Together, we would write a new chapter. We have learned from you that sometimes the story as we never imagined it is even better than the story as we always imagined it. The way we wanted it, the way we assumed would it would unfold for us. It took some time – a few hours at least (!) as we threw our luggage together and frenziedly called Judy to figure out a plan starting NOW (… you know Judy; she was one of the first people to hold you when you arrived home to B’nai Tikvah!) – to make peace with not being there for your birth. How I hoped – how strongly I held that image in my mind’s eye – that I would see you come into the world. And now? I do see you come into the world. Every day.
We are taught that as our people journeyed through the wilderness towards the land of Israel, in the ark that accompanied them were not only the tablets with God’s commandments inscribed, but also the broken tablets… the fragments left after Moses shattered them in anger when he beheld the Golden Calf and his people’s easy betrayal. Our rabbis liken this to how each of us carries broken shards from our past with us as we journey forward. Even today… a day we reach so mightily for hope and renewal. There are unrealized dreams and broken fragments on all our paths, and certainly on our path that led us to you. Your being here doesn’t change that, any more than our being there for you will shield you from what will be your own losses or unmet hopes. I can tell you though, that you make the broken pieces matter less somehow. You’re like a melody playing overthem, and the closer we listen the more our attention is brought to each note of clarity and redemption you bring us.
Together, we will listen for your song. Every time we sing you a lullaby that was sung to us… every time we read you a long cherished book from our own childhoods, we are making old words new. And that’s what we’re all doing here this Rosh Hashanah morning. That is the essence of teshuvah – of growth and return intertwined. We plumb these age old prayers and melodies for new understandings and personal significance. We rest in the sacredness of our community, knowing that we’ve all gotten it wrong in some way this past year. We stretch and we strive and emerge ready to sing a new song… to God, to each other, to ourselves. Each of these songs will have a broken piece in it somewhere… a line whose resolution is still to come.
So what does it mean, Jonah — to dream big and beautiful dreams for your child? For any of our children? For all of them. To borrow from the inimitable, dulcet tones of Morgan Freeman, “your every dream for the future beats in the heart of your child. It’s how we’re made… from generation to generation.” 3
I was leaning in the doorway with you in my arms and the Olympics on mute one summer night, and there over your head was Simone Biles – a name no one save a few had known before this summer, but we know it now! Watching her slice through the air – running, twirling, giving the phrase “poetry in motion” the meaning it’s supposed to have! Bringing a great dream to fruition. That doesn’t have to mean becoming a world class gymnast — though if it does, know that your dad and I will be the first ones to spot you, and will always be there to cheer you on! What I want more for you though is what one of my favorite writers said in an early novel: “to figure out what it is you hope for, and to have the courage to live inside that hope.”4
I wish authenticity for you – the courage to be exactly who you are in a culture that hasn’t made it any easier through the years. I wish you a soul filled with wonder, and a heart that stretches to take in the beauty of the world and the despair within it. And I wish you the ability to reshape your corner of this world, in your own way. Try not to doubt the dignity and significance of small gestures and acts of lovingkindness. Some of them only seem small. All of them matter.

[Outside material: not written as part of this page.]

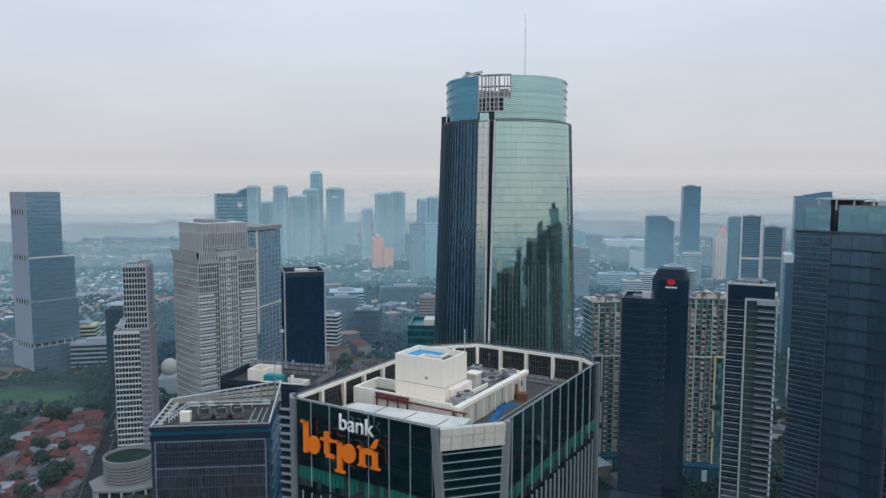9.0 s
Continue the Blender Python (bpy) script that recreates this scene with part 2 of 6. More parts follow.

I dream of encouraging you towards strength and self-awareness, because there will be disappointments, and some will leave scars. That’s so hard to believe now, as I witness your joy to be alive, your pleasure when being read to and held and lifted high in the air, your laser attention on the faces around you, and even on your hands the day that through careful study you realized you control them – they are yours! Your sheer enthusiasm for your own changes leaves me stunned and humbled. Most adults can’t do what you do. Each night when I put you to bed, I exult in all you have dreamed into being that day. Reaching and cooing, kicking and shouting and laughing. But a part of me aches too, knowing that you’ll never be exactly who you were the next morning, and the one after that and all the rest of your mornings to come. It’s no wonder that the gifted playwright Tony Kushner reflected that “the world only spins forward… (and) there’s a kind of painful progress… longing for what we’ve left behind, and dreaming ahead.”6
You on the other hand, have no such ambivalence. Even when you roll in the wrong direction and end up too close for comfort to the bookshelf, though you howl in surprise, it never occurs to you to stop moving. That is faith. You’ll bump up against the hard parts of life, and it will hurt. May you always hold onto that faith in yourself, and move forward anyway. Keep dreaming ahead.
And what kind of a world do I dream you’ll move into?
One with more kindness, less divisiveness, fear. One that blesses you with the grounding of a community, which the three of us are so fortunate to have already within our remarkable B’nai Tikvah. There will always be tragedy, ignorance, apathy and worse. Just as surely as there will be jubilance, laughter and now that you’re here… better times. Because Jonah, there really are times that the forces of good and intelligence and justice win the day. May you feel yourself a part of that most of all.
On this Rosh Hashanah, I wish for you the world I wish for all our children, and for all of us: one that brims with renewal, one that lights the way for our own transformation.
Jonah, my baby… my dove. Do you know that even when I’m not holding you, I sway back and forth when I pray now, just as though you were in my arms? You really are a sign that God hasn’t given up on the world. Don’t you give up on it either.
Don’t any of you give up.
1 Noah Aronson
2 Anne Patchett, Truth & Beauty, p. 252.
3 Democratic National Convention, Thursday July 28, 2016.
4 Barbara Kingsolver, Animal Dreams, p. 299.
5 underlined words: Deepha Mehta, director of “Water.”
6 Tony Kushner, Angels in America, page # to come.